[Clips as scene scripts]
───

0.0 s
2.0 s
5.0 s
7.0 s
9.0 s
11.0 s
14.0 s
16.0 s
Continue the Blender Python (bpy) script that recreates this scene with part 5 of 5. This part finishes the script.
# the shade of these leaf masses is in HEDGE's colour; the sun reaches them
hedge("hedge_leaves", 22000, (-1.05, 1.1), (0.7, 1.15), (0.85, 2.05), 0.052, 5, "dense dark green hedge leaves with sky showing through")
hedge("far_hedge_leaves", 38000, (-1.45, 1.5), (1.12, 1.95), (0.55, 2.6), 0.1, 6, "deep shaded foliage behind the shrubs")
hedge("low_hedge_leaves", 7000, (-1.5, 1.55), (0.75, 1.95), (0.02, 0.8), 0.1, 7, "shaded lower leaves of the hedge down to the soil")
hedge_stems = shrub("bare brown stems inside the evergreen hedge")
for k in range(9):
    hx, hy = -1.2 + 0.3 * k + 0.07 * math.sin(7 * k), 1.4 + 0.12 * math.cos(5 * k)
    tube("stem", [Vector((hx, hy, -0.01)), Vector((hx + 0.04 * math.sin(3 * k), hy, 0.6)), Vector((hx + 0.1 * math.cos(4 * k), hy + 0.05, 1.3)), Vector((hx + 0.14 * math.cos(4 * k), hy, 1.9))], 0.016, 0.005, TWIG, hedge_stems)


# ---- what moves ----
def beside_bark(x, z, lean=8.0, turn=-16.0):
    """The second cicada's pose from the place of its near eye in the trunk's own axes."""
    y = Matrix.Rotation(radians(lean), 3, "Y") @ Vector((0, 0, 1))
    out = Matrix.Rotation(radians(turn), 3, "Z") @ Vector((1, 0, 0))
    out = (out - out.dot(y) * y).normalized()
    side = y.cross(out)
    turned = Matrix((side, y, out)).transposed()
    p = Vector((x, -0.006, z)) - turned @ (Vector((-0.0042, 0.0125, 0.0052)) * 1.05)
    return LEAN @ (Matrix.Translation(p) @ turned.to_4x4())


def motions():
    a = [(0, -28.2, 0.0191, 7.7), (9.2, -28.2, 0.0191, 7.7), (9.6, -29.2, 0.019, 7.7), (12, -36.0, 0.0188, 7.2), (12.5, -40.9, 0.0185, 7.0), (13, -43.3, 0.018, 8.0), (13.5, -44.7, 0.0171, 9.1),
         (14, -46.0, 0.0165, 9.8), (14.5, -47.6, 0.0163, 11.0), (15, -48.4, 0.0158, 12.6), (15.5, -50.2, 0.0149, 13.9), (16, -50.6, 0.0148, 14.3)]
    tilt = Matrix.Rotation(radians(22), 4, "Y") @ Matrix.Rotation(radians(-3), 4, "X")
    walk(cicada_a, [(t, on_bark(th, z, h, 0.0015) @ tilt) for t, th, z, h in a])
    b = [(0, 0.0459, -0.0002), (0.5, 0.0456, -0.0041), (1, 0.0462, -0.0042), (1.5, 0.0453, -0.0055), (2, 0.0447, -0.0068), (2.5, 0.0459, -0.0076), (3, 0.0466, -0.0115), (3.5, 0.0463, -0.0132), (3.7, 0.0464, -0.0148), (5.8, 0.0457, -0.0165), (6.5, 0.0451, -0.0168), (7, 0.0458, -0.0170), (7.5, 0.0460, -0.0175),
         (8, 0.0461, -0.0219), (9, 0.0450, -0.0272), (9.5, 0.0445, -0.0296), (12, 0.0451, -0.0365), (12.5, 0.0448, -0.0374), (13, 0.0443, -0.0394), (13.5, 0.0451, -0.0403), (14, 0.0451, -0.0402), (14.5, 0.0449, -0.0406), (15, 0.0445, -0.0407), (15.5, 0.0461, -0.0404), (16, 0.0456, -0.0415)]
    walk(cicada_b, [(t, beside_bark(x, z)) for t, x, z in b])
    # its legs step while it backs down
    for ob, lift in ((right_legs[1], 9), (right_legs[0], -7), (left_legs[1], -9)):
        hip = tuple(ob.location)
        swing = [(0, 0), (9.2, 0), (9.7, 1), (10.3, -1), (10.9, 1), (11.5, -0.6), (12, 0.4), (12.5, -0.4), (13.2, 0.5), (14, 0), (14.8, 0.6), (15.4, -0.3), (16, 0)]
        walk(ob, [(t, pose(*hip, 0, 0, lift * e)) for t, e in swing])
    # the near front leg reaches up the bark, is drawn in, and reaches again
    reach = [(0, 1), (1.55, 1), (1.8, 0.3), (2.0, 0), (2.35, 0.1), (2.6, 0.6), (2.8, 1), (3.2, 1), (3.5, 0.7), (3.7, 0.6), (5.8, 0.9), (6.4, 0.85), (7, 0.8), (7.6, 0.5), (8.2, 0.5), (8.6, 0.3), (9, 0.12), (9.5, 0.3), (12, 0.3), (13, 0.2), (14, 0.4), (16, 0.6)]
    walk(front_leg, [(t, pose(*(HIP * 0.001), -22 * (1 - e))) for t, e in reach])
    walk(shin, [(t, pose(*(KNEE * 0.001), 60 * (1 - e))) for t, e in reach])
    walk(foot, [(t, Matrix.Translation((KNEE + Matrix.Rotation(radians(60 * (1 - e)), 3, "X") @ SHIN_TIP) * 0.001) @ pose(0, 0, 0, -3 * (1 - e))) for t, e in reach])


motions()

───

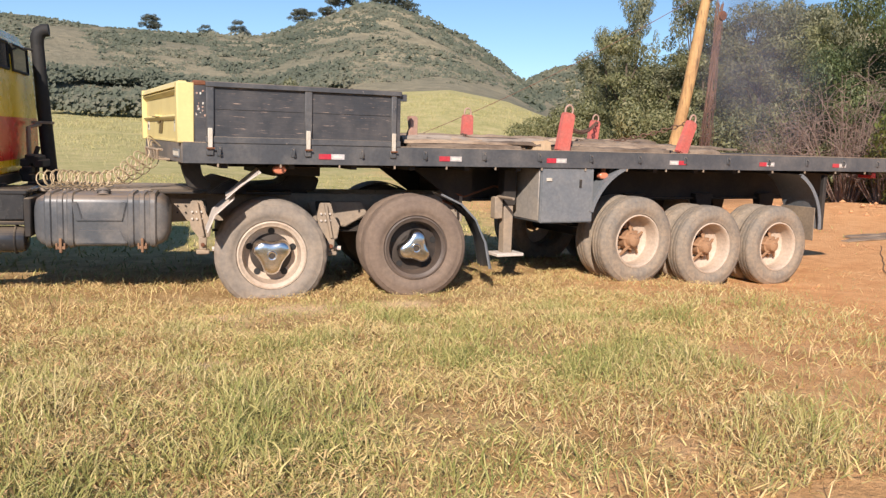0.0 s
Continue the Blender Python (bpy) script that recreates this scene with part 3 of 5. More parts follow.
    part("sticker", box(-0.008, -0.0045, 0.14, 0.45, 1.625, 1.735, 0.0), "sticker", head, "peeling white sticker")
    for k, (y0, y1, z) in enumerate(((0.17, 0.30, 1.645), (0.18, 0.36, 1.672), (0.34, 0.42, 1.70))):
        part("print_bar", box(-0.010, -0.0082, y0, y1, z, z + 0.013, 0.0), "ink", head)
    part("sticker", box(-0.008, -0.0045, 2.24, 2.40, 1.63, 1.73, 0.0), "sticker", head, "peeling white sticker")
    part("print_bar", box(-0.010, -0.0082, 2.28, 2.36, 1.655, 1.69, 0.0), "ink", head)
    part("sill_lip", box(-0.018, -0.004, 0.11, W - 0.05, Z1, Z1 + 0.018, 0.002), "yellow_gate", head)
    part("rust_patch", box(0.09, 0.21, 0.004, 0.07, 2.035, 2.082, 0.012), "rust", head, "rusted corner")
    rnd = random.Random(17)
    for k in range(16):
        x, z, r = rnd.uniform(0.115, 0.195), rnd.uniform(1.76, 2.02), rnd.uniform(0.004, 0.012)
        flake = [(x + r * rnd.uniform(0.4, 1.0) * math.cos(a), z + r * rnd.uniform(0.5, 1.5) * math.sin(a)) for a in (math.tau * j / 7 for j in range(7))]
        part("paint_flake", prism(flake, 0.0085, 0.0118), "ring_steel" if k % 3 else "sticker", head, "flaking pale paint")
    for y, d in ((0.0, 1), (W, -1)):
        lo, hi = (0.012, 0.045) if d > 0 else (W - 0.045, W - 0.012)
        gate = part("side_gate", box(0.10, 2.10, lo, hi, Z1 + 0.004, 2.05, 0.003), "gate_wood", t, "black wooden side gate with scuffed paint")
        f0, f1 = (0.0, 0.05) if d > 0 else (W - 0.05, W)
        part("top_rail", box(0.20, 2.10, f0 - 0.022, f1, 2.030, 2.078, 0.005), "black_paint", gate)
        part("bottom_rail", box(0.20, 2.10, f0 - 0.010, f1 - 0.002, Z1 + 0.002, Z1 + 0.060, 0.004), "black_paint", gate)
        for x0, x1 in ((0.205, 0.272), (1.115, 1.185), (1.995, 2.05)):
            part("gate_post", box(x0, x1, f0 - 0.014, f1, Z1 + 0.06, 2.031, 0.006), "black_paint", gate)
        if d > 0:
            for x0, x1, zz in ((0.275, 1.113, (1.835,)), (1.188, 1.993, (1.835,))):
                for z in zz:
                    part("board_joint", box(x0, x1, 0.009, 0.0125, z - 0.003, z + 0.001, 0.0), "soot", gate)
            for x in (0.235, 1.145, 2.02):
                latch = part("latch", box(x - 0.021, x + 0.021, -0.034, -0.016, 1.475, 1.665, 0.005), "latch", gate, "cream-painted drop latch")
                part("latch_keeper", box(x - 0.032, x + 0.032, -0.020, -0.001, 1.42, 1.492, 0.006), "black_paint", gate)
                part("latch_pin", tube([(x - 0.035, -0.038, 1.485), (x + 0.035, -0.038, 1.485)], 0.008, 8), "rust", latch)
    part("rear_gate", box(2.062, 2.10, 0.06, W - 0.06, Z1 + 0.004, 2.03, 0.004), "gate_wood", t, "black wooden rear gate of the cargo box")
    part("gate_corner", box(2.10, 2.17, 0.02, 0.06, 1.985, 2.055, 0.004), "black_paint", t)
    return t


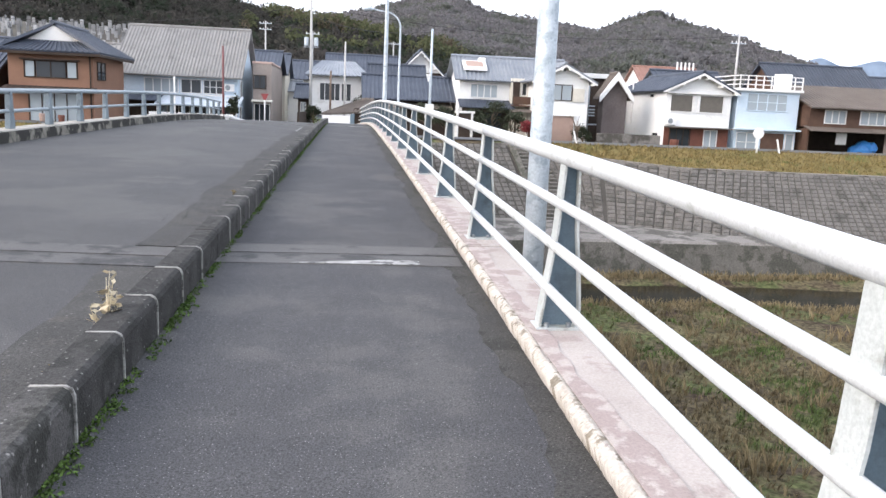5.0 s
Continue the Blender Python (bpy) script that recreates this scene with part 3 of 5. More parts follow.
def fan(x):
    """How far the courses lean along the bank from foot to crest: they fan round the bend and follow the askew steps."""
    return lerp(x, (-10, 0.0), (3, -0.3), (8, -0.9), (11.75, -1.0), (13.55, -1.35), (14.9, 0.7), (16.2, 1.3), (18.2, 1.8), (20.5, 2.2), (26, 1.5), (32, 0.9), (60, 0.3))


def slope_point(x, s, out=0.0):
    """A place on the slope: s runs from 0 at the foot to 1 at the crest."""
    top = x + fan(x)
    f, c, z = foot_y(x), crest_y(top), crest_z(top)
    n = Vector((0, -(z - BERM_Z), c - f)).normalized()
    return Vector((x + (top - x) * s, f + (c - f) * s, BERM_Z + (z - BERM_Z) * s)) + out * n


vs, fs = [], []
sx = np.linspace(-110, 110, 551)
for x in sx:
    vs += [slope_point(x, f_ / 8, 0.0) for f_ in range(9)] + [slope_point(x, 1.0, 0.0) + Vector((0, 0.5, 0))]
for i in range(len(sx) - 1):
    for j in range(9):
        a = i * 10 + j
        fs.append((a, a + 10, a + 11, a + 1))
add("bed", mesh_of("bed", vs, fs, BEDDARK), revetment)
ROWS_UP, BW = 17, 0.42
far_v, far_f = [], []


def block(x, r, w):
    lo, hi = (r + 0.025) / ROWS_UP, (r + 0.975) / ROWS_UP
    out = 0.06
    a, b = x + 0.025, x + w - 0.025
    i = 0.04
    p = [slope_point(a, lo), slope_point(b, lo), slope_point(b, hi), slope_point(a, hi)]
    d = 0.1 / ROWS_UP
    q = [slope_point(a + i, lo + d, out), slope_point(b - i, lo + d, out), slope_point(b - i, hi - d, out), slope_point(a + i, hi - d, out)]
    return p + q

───

▶ [Task to carry out] Tally the lines of the data that contain the string "with" and report the total alone.

▶ [Correct result] 5